You're conflating two issues. In general:

  • The loan-to-income restrictions are designed to limit probability of default.
  • The loan-to-value restrictions are designed to limit loss given default.

In a sense the LTI restriction is more important as if the bank gives loans only to good quality customers then it reduces the risk of default arising at all.

On the LTV restrictions, people forget the average LTV falls quicker over the course of the mortgage now that we have lower interest rates. Take €100k over 20 years. On 4.5% the remaining LTV is 61% after 10 years. On 2.5% the remaining LTV is only 56% after 10 years.
 
I am not sure about "conflating" - the two are intertwined.

Many Irish people who went into negative equity stopped paying their mortgage when they could have well afforded to.

Of course, in financial terms, the LTV should not matter. But in practice it did. The incentive to pay your mortgage remains strong when you have equity. It weakens a lot when you are in negative equity.

When house prices recovered much quicker than expected and people saw that they would lose their positive equity if they were repossessed, they started paying their mortgage again.

I would point out that this applied to many Irish people but certainly not most. The majority of people saw their mortgage as a personal responsibility and paid it whether they were in negative equity or not.

Brendan
 
I actually have some sympathy for the view that the Central Bank's mortgage rules could be relaxed somewhat and this may possibly be a good time to do so.

Property prices (certainly in Dublin) seem to have levelled off considerably over the last 12 months, whereas rental inflation is still galloping ahead.
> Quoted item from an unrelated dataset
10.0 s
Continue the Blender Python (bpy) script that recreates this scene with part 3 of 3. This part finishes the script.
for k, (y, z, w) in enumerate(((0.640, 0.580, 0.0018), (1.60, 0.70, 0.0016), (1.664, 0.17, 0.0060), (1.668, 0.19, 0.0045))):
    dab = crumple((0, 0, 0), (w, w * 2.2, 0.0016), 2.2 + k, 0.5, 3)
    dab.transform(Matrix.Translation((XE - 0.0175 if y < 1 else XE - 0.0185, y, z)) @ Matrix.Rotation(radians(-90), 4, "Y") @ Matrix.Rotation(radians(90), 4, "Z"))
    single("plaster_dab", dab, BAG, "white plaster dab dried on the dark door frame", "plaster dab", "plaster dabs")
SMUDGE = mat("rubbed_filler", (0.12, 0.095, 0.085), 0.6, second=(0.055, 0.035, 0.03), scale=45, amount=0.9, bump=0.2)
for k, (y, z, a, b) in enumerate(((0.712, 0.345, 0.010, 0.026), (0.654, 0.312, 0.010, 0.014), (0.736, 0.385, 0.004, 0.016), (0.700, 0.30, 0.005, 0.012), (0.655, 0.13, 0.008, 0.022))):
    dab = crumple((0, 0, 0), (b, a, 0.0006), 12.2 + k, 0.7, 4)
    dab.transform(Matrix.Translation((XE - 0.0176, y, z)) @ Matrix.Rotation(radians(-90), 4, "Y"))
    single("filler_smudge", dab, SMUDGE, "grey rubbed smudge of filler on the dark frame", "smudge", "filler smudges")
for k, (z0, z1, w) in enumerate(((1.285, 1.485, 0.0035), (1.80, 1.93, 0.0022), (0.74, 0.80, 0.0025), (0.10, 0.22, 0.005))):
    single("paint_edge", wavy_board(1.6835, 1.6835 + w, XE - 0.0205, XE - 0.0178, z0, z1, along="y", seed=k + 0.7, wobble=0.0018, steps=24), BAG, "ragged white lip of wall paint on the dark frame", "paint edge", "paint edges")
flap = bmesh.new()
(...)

I suspect this is partly due to the Central Bank's rules (i.e. would be buyers find themselves renting for longer which is adding to the demand for a static/diminishing stock of rental properties).

Personally, I wouldn't like to see any changes being made to the LTV limits.
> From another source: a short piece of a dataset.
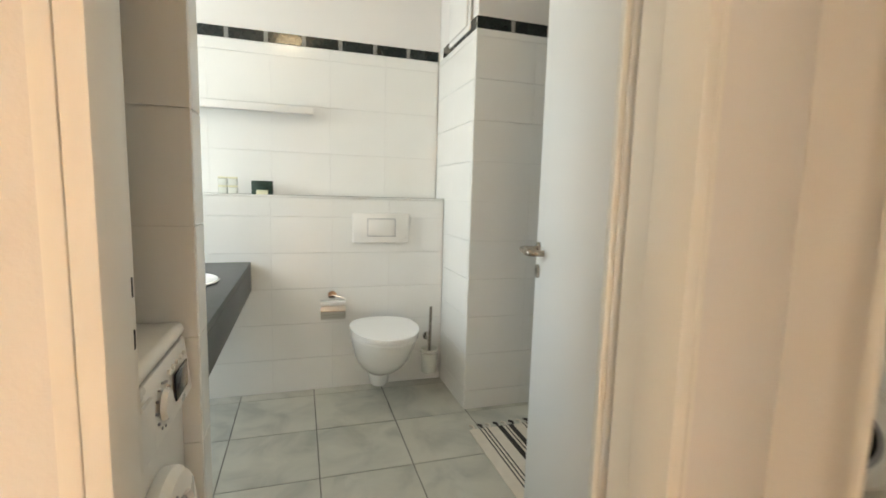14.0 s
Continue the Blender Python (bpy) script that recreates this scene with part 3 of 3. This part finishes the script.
cab = thing("access_panel", Matrix.Translation((-3.13, 3.218, 2.16)), "white framed access hatch high on the tiled wall", "panel")
part("frame", bm_box(-0.17, 0.17, -0.020, -0.011, -0.16, 0.25, 0.003), M_WHITE, cab)
part("door", bm_box(-0.145, 0.145, -0.030, -0.0205, -0.135, 0.225, 0.003), M_WHITE, cab)


def washing_machine(m):
    w, d, h = 0.485, 0.50, 0.85
    t = thing("washing_machine", m, "white front-loading washing machine with dark display", "washing machine")
    part("cabinet", bm_box(0, w, 0.012, d, 0.07, h - 0.035, 0.006), M_PLASTIC, t)
    bm = bm_box(-0.002, w + 0.002, 0.0, d + 0.002, h - 0.034, h, 0.016, 3)
    part("lid", bm, M_PLASTIC, t)
    bm = bm_box(0.001, w - 0.001, -0.012, 0.012, h - 0.165, h - 0.036, 0.006)
    for v in bm.verts:
        if v.co.y < 0:
            v.co.y += 0.014 * (v.co.z - (h - 0.165)) / 0.129
    cp = part("control_panel", bm, M_PLASTIC, t)
    part("plinth", bm_box(0.004, w - 0.004, 0.022, d, 0.0, 0.069, 0.002), M_PLASTIC, t)
    part("front_flap", bm_box(0.01, w - 0.01, 0.006, 0.0125, 0.075, 0.155, 0.003), M_PLASTIC, t)
    part("display", bm_box(w - 0.15, w - 0.05, -0.014, -0.0085, h - 0.135, h - 0.075, 0.004), M_DGLASS, cp, "dark glass display")
    part("dial", bm_cyl((w - 0.225, -0.010, h - 0.105), (w - 0.225, -0.020, h - 0.105), 0.030, 0.026, 28), M_PLASTIC, cp, "round white programme dial")
    for k in range(12):
        a = radians(30 * k)
        x, z = w - 0.225 + 0.043 * math.cos(a), h - 0.105 + 0.043 * math.sin(a)
        part("mark", bm_box(x - 0.003, x + 0.003, -0.0115, -0.006, z - 0.002, z + 0.002), M_DRUM, cp)
    part("drawer", bm_box(0.012, 0.185, -0.0145, -0.006, h - 0.155, h - 0.055, 0.003), M_PLASTIC, cp)
    for k in range(5):
        part("key", bm_cyl((w - 0.06 - 0.03 * k, -0.006, h - 0.058), (w - 0.06 - 0.03 * k, -0.012, h - 0.058), 0.006, n=12), M_PLASTIC, cp)
    cx, cz, R = w / 2 - 0.005, 0.42, 0.185
    rot = Matrix.Translation((cx, 0.010, cz)) @ Matrix.Rotation(radians(90), 4, "X")
    dr = part("porthole", bm_lathe([(R, 0.0), (R, 0.022), (R - 0.012, 0.038), (R - 0.05, 0.044), (R - 0.060, 0.036), (R - 0.064, 0.012)], 48, m=rot), M_PLASTIC, t, "round white door ring")
    part("seal", bm_lathe([(R - 0.058, 0.012), (R - 0.060, 0.034), (R - 0.078, 0.030), (R - 0.082, 0.013)], 48, m=rot), M_DRUM, dr)
    part("glass", bm_lathe([(R - 0.079, 0.014), (R - 0.085, 0.032), (R - 0.12, 0.022), (0.001, 0.016)], 40, m=rot), M_DGLASS, dr, "dark door glass")
    part("badge", bm_cyl((cx - 0.02, -0.0335, cz + R - 0.035), (cx - 0.02, -0.0355, cz + R - 0.035), 0.008, n=16), M_DRUM, dr)
    part("grip", bm_box(0.035, 0.06, -0.034, -0.018, cz - 0.05, cz + 0.05, 0.006), M_DRUM, dr)


# front towards plus y
washing_machine(Matrix.Translation((-1.350, 2.105, 0)) @ Matrix.Rotation(radians(180), 4, "Z"))
for z in (1.25, 1.585, 1.93):
    s = thing("niche_shelf", Matrix.Translation((0, 0, z)), "white shelf board over the washing machine", "shelf", "shelves over the washing machine")
    part("board", bm_box(-1.857, BIN - 0.001, 1.561, 1.97, -0.012, 0.012, 0.001), M_WHITE, s)
for x, n, mt in ((-1.48, 3, M_TOWEL), (-1.66, 2, M_TOWEL), (-1.575, 1, M_TOWELD)):
    for k in range(n):
        wd = 0.075 if mt is M_TOWEL else 0.012
        tw = thing("towel", Matrix.Translation((x, 1.86, 1.598 + 0.034 * k)), "folded ochre towel on the niche shelf" if mt is M_TOWEL else "dark brown folded cloth between the towels", "towel", "folded towels")
        part("cloth", bm_box(-wd, wd, -0.14, 0.14 - 0.01 * (k % 2), 0, 0.033 if mt is M_TOWEL else 0.07, 0.011, 3), mt, tw)

# bathtub with curtain
tub = thing("bathtub", Matrix.Translation((0, 0, 0)), "white bathtub behind a shower curtain", "bathtub")
part("front_panel", bm_box(-2.889 + 0.012, BIN - 0.012, 3.79, 3.82, 0, 0.53, 0.002), M_TILE, tub)
bm = bm_box(-2.841, BIN - 0.012, 3.78, 4.49, 0.531, 0.565, 0.01)
part("rim", bm, M_CERAMIC, tub)
rod = thing("curtain_rod", I4, "thin grey shower curtain rod", "curtain rod")
part("rod", bm_tube([(-2.841, 3.74, 2.12), (BIN - 0.001, 3.74, 2.12)], 0.011, 12), M_GREY, rod)
cur = thing("shower_curtain", I4, "white translucent shower curtain gathered beside the wall", "curtain")
bm = bmesh.new()
cols = []
for i in range(61):
    s = i / 60
    col = []
    for j in range(13):
        z = 2.10 - j / 12 * 1.66
        flare = 1 + 0.35 * j / 12
        x = -2.825 + s * 0.26 * flare
        y = 3.735 + 0.032 * math.sin(s * 2 * math.pi * 6 + 0.4 * math.sin(j * 0.5)) * (0.6 + 0.5 * j / 12) - 0.02 * j / 12
        col.append(bm.verts.new((x, y, z)))
    cols.append(col)
for a, b in zip(cols, cols[1:]):
    for j in range(12):
        bm.faces.new((a[j], a[j + 1], b[j + 1], b[j]))
c = part("cloth", bm, M_CURTAIN, cur)
c.modifiers.new("thick", "SOLIDIFY").thickness = 0.0015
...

However, now that the consumer credit register is up and running, I think it would make sense to replace the LTI limit with a broader debt-to-income (DTI) limit of 4 or even 4.5 (the DTI ceiling in the UK).
 
I'd be curious to see what impact this would have on prices. An LTI increase from 3.5 to 4 would be dampened by the LTV requirement.

For example:

if you borrow 3.5* income you need 0.39* income to meet the 10% deposit requirement.

4*income implies you need .44* income to meet the 10%. Saving the additional 5% may be challenging in the current rental market.

I'd fully expect people to be complaining a year later that its impossible to save 45% of their income and call for LTV to be changed. It's a slippery slope if they were to change things.
 
It might, actually, if it triggers the development of more new homes and takes pressure off the rental market.

You are completely right.

There are structural issues with the cost of building in Ireland at all levels (land, labour, developers' margins, etc).

But new house development is not perfectly price inelastic.

If your objective is more new builds, then higher prices will get you more new builds! 30% higher prices may not get you 30% more new dwellings, but it won't get you 0% either if you get my picture.

High house prices have their downsides, but prices serve a useful purpose as a signal in a market, and expensive houses are probably better than no new houses at all.
 
I am not sure about "conflating" - the two are intertwined.

Many Irish people who went into negative equity stopped paying their mortgage when they could have well afforded to.

Of course, in financial terms, the LTV should not matter. But in practice it did. The incentive to pay your mortgage remains strong when you have equity. It weakens a lot when you are in negative equity.

It's hard to disentangle the effect of lower incomes and lower house prices. House prices fell at the same time a lot of people lost their jobs, and house prices have recovered at the same time the labour market has improved a lot.

Some research evidence shows that there are a lot of people in plenty of positive equity with very sustainable mortgages are in arrears.

We discussed the issue here.
 
I actually have some sympathy for the view that the Central Bank's mortgage rules could be relaxed somewhat and this may possibly be a good time to do so.

Property prices (certainly in Dublin) seem to have levelled off considerably over the last 12 months, whereas rental inflation is still galloping ahead. I suspect this is partly due to the Central Bank's rules (i.e. would be buyers find themselves renting for longer which is adding to the demand for a static/diminishing stock of rental properties).

Personally, I wouldn't like to see any changes being made to the LTV limits.

However, now that the consumer credit register is up and running, I think it would make sense to replace the LTI limit with a broader debt-to-income (DTI) limit of 4 or even 4.5 (the DTI ceiling in the UK).


Personally I think this is only part of the situation. Increasing the access to credit will simply push prices up (look at the help to buy scheme). There is no doubt that we need increased supply, but where and what type is the question.

The introduction of the consumer credit register is certainly a major plus but at the opposite end of the process we need to look at the low level of repossessions.